● **What to produce**
Only the lines from the one containing "Write a Blender" through the one containing "import numpy as np" are wanted. Give them again exactly, both ends included.

● **The data**

======

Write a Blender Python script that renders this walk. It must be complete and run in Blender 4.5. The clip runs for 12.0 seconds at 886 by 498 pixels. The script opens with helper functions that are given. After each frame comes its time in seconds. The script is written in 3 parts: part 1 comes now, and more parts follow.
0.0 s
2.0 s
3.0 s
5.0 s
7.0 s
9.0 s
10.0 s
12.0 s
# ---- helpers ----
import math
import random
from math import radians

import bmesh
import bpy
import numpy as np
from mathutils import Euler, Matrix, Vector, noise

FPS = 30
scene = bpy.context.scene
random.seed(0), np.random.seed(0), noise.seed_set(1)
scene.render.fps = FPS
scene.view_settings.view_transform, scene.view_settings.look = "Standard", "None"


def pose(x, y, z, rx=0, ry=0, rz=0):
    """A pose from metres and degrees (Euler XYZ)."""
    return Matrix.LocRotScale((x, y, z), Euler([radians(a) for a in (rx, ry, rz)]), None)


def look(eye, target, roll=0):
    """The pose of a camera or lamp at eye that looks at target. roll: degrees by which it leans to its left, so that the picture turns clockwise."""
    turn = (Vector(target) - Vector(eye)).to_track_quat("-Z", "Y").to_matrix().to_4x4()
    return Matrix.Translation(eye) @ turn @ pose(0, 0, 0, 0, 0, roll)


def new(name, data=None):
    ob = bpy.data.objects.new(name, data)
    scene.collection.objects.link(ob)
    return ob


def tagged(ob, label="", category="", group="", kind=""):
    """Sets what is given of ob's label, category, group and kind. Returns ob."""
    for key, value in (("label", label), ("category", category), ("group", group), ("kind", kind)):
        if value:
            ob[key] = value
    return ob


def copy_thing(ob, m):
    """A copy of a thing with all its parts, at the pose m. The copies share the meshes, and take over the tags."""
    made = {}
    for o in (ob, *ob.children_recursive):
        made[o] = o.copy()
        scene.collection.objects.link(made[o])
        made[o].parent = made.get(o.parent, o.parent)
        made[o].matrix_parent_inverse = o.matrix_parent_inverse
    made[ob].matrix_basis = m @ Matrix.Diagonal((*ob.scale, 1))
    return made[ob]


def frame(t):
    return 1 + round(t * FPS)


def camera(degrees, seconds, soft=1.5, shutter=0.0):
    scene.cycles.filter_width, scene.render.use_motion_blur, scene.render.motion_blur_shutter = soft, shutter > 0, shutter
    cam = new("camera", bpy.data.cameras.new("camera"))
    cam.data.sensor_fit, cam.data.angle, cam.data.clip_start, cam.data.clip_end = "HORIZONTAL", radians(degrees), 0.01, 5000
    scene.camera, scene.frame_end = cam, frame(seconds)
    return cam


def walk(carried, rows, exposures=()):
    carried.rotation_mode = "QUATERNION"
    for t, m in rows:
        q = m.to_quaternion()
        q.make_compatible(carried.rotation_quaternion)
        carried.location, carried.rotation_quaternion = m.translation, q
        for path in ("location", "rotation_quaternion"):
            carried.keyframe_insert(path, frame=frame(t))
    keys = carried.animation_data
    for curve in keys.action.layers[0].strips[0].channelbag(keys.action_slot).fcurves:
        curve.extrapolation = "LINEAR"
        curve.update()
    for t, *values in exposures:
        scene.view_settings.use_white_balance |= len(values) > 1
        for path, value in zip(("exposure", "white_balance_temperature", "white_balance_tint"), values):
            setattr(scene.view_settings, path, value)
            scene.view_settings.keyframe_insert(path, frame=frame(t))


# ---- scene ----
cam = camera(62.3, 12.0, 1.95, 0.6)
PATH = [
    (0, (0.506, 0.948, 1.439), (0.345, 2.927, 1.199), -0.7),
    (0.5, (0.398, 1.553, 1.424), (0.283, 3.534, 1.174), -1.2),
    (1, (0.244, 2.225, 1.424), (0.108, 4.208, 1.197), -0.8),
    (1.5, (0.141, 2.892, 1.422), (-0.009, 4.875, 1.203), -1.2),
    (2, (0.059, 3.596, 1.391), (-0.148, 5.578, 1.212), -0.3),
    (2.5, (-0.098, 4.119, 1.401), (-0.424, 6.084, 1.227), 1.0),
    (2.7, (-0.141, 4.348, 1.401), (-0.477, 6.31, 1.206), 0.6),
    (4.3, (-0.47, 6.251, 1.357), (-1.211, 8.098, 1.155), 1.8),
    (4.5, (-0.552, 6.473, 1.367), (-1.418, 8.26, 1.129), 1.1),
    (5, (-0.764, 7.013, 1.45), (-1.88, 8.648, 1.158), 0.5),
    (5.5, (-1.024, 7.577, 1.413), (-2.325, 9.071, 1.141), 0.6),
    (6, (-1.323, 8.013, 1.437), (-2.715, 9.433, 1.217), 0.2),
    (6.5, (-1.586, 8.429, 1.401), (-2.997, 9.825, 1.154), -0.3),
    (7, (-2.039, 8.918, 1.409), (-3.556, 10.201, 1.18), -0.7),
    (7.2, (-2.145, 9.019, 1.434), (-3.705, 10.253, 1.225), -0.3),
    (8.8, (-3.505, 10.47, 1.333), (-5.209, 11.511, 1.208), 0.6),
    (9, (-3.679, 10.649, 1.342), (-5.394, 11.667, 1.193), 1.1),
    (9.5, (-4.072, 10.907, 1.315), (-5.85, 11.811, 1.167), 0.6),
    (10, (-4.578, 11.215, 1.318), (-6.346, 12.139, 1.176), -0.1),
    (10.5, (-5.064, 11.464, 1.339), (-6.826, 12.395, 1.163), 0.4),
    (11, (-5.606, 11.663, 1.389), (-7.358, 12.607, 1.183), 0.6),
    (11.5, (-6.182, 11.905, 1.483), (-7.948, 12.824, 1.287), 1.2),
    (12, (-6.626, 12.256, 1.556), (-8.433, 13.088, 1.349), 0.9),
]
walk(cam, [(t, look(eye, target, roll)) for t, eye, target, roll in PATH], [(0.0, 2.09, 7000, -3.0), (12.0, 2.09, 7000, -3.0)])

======

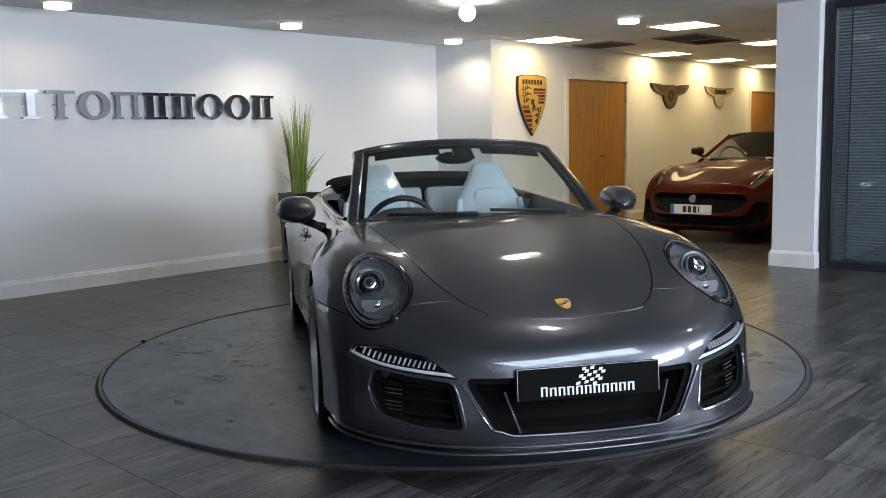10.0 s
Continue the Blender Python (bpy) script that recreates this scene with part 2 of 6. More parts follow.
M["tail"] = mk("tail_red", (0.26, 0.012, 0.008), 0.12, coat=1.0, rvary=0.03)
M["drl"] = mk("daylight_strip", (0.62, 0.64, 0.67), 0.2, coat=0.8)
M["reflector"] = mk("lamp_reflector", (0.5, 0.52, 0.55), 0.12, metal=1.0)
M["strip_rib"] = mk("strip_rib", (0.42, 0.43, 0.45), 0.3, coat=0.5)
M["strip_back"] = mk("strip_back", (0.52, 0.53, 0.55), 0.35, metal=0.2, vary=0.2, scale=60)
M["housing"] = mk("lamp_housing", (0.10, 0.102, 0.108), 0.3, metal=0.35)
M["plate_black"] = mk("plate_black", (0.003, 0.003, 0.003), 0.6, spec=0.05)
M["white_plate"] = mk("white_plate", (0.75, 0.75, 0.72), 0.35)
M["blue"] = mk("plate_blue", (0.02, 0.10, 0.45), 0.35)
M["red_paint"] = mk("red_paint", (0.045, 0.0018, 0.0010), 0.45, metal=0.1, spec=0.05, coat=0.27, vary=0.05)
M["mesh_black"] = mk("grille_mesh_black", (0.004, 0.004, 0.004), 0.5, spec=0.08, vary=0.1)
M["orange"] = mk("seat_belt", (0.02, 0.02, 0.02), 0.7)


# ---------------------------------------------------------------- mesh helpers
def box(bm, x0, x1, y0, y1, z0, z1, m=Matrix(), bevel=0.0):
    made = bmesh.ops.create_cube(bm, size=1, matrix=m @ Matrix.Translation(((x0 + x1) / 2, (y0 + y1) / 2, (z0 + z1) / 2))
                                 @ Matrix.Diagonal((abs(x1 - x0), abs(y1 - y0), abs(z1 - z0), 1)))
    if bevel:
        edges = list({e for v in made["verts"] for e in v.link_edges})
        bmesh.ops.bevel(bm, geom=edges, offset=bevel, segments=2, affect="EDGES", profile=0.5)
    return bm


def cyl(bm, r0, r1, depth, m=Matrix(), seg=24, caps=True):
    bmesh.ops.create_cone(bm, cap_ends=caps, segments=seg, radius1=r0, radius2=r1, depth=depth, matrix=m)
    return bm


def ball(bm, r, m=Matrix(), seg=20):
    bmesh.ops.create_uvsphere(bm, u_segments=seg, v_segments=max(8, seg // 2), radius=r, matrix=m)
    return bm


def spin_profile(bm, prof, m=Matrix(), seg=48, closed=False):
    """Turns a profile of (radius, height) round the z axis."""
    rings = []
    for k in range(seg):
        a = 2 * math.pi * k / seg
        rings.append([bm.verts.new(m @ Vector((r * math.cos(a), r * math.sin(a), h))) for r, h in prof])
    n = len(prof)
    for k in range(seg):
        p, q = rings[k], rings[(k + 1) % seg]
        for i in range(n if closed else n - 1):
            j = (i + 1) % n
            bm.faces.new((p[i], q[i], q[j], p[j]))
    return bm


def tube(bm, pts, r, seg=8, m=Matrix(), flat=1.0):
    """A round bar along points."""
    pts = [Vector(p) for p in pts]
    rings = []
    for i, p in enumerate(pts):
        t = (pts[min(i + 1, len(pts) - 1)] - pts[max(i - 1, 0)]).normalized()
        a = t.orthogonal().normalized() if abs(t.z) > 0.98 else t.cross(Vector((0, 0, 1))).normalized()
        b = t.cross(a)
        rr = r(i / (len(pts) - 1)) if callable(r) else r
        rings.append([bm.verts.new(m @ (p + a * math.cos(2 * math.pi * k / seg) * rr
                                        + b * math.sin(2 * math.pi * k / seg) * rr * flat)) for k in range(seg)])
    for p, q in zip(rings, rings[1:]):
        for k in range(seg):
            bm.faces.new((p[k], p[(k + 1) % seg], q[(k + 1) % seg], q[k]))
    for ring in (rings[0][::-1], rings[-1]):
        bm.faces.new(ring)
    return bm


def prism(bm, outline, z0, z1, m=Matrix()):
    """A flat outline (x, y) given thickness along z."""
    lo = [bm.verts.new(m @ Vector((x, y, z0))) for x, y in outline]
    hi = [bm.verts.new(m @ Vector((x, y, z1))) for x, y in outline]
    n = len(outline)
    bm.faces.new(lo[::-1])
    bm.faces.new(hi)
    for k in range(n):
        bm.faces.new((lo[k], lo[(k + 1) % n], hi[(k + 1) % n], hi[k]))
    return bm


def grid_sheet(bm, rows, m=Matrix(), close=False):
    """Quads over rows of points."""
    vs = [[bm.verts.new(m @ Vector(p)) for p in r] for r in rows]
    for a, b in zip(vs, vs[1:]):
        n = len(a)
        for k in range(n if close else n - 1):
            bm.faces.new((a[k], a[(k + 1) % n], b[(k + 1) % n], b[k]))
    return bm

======

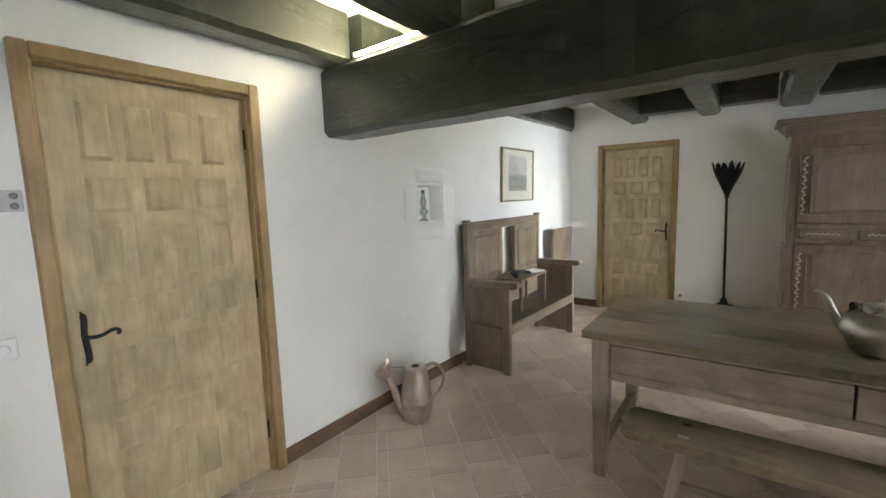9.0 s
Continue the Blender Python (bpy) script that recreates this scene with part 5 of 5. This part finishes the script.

======

● **Task solution**
Write a Blender Python script that renders this walk. It must be complete and run in Blender 4.5. The clip runs for 12.0 seconds at 886 by 498 pixels. The script opens with helper functions that are given. After each frame comes its time in seconds. The script is written in 3 parts: part 1 comes now, and more parts follow.
0.0 s
2.0 s
3.0 s
5.0 s
7.0 s
9.0 s
10.0 s
12.0 s
# ---- helpers ----
import math
import random
from math import radians

import bmesh
import bpy
import numpy as np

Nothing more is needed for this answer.